If you have been procrastinating for an extended period of time, it might reflect a misalignment between what you want and what you are currently doing. Often times, we outgrow our goals as we discover more about ourselves, but we don’t change our goals to reflect that.

Get away from your work (a short vacation will be good, else just a weekend break or staycation will do too) and take some time to regroup yourself. What exactly do you want to achieve? What should you do to get there? What are the steps to take? Does your current work align with that? If not, what can you do about it?

10. Stop Over-Complicating Things

Are you waiting for a perfect time to do this? That maybe now is not the best time because of X, Y, Z reasons? Ditch that thought because there’s never a perfect time. If you keep waiting for one, you are never going to accomplish anything.

Perfectionism is one of the biggest reasons for procrastination. Read more about why perfectionist tendencies can be a bane than a boon: Why Being A Perfectionist May Not Be So Perfect.

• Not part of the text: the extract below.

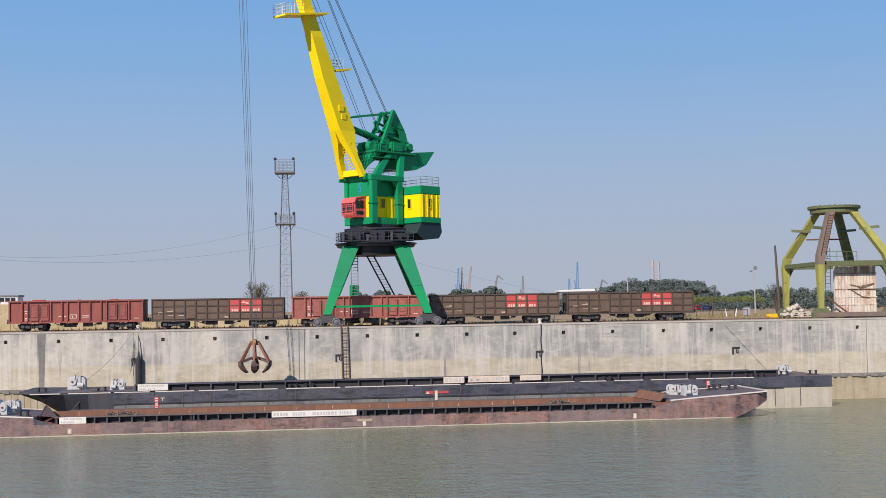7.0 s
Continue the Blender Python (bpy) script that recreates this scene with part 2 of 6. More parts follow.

11. Get a Grip and Just Do It

At the end, it boils down to taking action. You can do all the strategizing, planning and hypothesizing, but if you don’t take action, nothing’s going to happen. Occasionally, I get readers and clients who keep complaining about their situations but they still refuse to take action at the end of the day.

Reality check:

I have never heard anyone procrastinate their way to success before and I doubt it’s going to change in the near future.  Whatever it is you are procrastinating on, if you want to get it done, you need to get a grip on yourself and do it.